Written task: Give the number of lines containing the word "objects" and nothing more.

___

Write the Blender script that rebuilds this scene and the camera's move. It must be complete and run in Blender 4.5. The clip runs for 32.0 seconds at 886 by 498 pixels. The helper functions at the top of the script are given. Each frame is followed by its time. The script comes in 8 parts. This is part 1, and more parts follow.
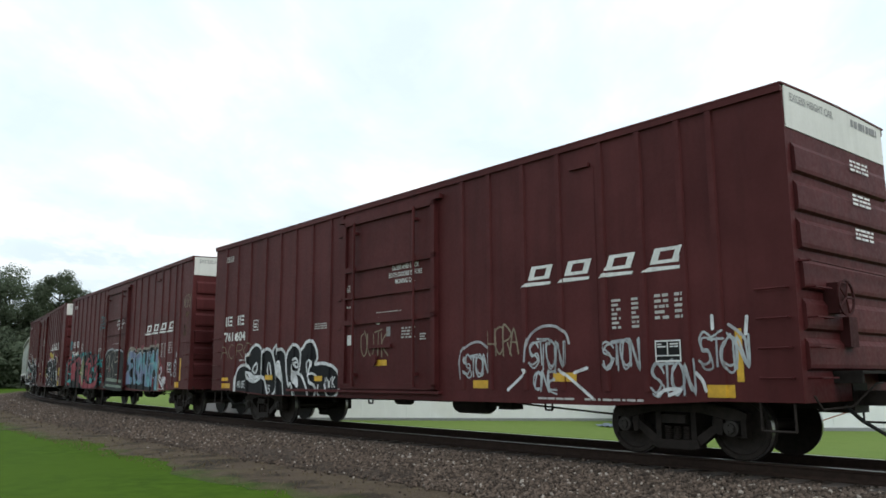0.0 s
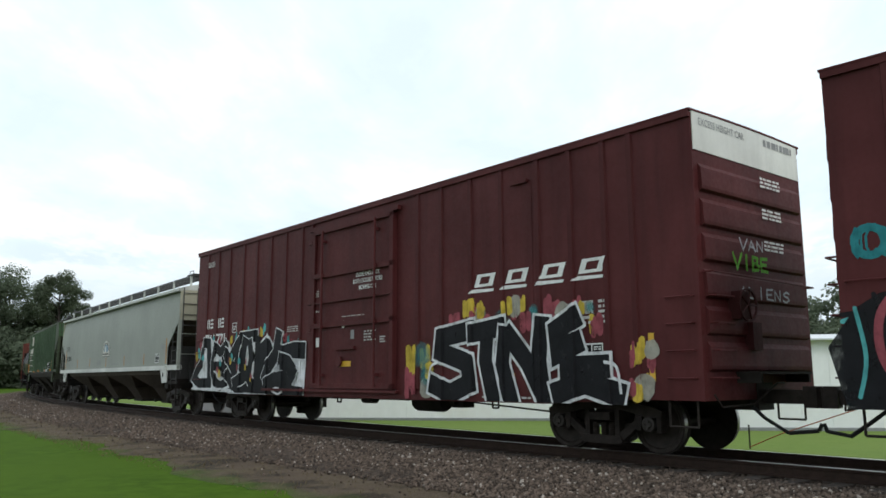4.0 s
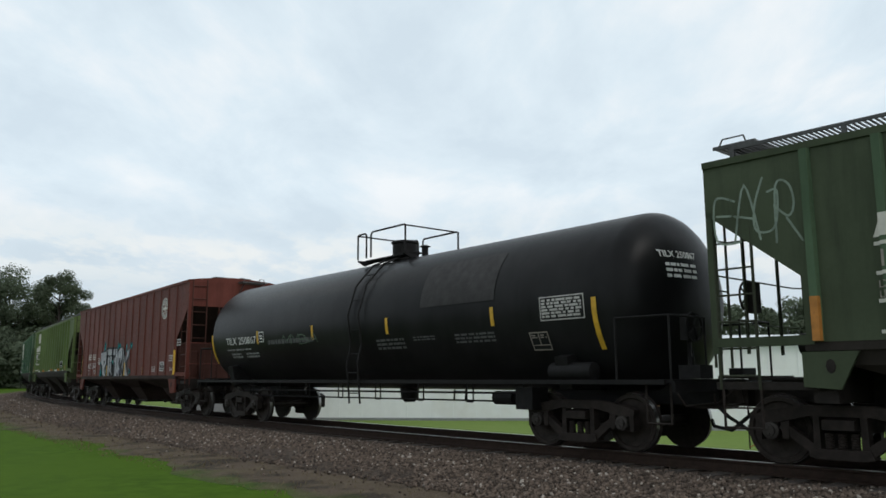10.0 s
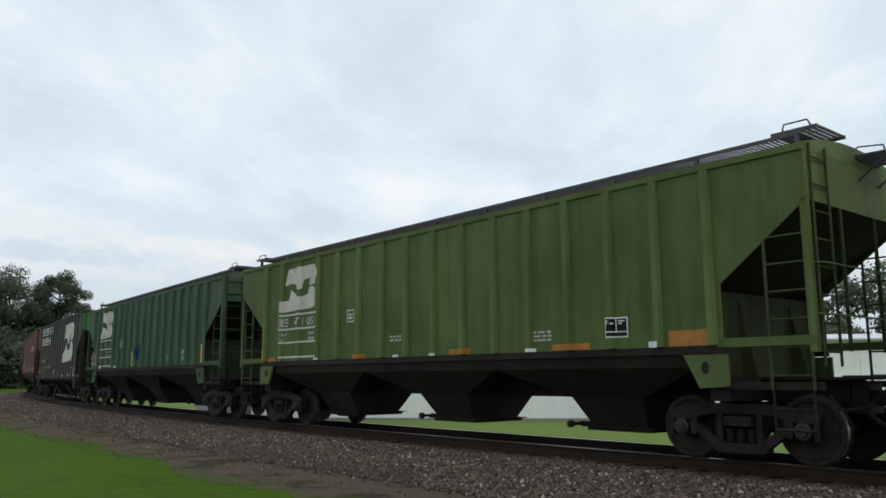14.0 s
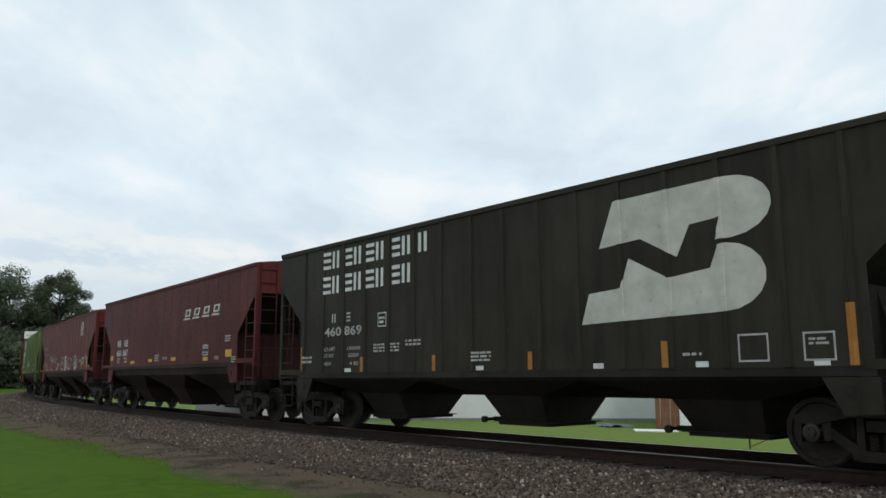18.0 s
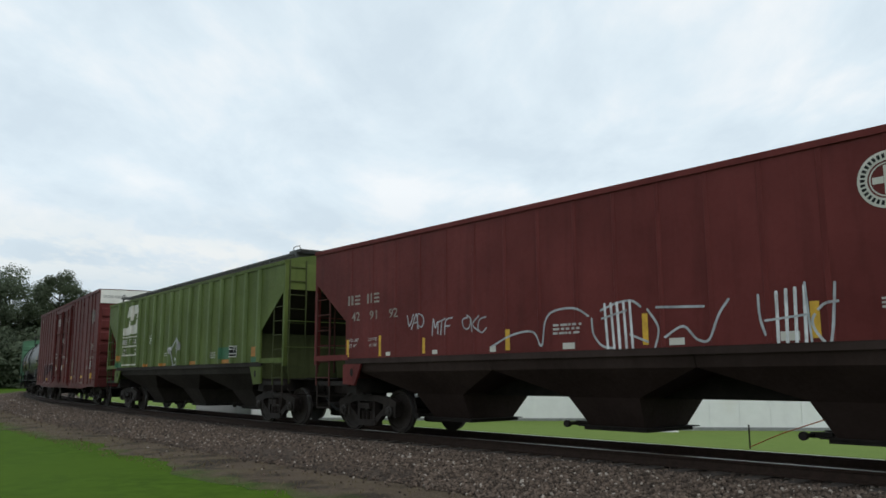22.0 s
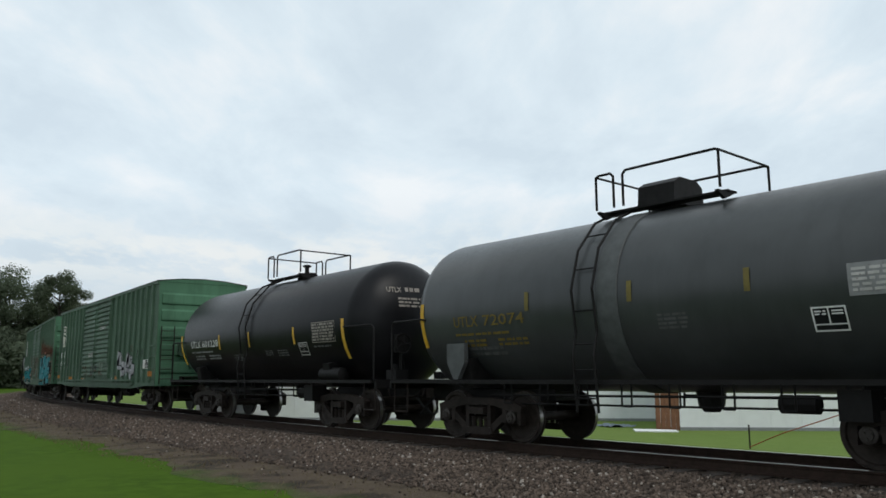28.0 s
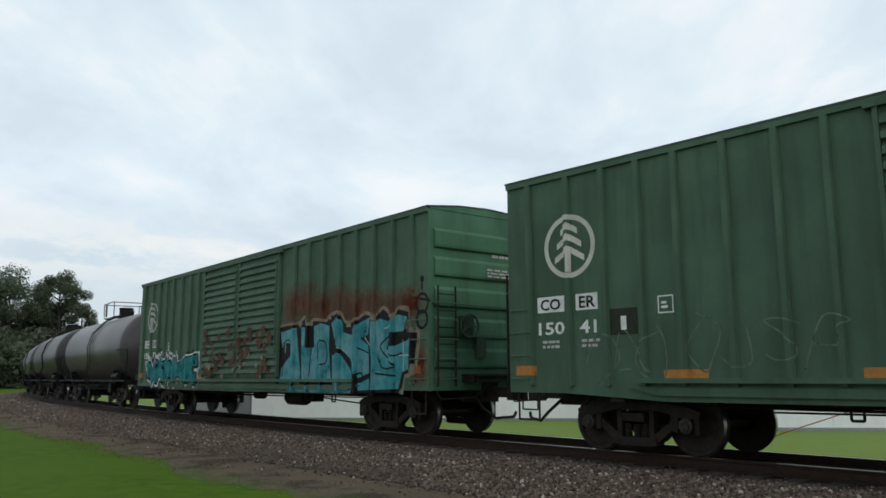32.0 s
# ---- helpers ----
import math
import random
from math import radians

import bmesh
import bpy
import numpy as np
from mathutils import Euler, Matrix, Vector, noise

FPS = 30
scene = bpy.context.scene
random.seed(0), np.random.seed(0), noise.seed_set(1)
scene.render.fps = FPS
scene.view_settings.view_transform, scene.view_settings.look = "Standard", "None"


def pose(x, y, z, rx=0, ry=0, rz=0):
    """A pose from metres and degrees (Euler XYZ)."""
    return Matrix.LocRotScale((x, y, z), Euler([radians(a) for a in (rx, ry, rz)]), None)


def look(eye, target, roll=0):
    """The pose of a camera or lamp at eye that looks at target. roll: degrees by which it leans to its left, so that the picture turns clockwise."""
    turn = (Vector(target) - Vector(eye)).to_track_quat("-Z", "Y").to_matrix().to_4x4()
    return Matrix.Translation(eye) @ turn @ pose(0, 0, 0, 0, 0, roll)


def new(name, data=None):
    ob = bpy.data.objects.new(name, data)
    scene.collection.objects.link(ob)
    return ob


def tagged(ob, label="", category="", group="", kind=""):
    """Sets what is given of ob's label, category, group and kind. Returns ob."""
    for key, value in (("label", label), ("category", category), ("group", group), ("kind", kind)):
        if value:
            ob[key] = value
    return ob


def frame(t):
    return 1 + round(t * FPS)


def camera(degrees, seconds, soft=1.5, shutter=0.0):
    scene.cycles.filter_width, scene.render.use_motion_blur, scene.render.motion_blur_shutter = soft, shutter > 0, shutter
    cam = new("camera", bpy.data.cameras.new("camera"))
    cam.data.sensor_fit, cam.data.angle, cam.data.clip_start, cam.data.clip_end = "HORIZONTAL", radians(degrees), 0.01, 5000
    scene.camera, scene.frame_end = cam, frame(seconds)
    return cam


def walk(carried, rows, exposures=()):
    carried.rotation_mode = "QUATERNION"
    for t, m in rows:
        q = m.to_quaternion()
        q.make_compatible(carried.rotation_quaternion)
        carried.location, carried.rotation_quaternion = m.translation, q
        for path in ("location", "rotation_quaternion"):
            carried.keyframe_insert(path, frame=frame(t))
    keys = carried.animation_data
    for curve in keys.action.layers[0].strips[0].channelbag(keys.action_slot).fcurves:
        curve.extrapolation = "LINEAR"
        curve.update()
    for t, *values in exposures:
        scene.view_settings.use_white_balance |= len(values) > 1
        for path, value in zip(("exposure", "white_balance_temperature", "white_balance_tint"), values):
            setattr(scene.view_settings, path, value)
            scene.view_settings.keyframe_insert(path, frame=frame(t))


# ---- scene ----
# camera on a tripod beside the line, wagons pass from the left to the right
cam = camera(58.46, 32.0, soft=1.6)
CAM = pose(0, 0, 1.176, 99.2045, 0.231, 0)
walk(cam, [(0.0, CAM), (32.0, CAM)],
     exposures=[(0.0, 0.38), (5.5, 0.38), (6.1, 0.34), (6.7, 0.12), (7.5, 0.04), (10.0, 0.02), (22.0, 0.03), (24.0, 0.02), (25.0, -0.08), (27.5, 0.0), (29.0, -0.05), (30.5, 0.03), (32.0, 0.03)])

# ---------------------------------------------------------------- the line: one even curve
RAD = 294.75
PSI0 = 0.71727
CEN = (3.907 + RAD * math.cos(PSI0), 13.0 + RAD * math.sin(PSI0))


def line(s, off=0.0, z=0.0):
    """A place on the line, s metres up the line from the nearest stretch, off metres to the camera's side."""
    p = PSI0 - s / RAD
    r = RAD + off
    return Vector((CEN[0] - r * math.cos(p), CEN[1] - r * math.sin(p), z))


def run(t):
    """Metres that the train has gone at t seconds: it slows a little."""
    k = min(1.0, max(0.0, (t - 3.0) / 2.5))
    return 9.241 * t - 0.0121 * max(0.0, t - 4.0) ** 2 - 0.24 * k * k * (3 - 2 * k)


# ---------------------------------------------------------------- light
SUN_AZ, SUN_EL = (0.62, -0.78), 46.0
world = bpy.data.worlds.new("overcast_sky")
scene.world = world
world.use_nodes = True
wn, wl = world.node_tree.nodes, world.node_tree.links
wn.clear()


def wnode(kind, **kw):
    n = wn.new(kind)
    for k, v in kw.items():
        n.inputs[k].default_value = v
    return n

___

Answer below: 2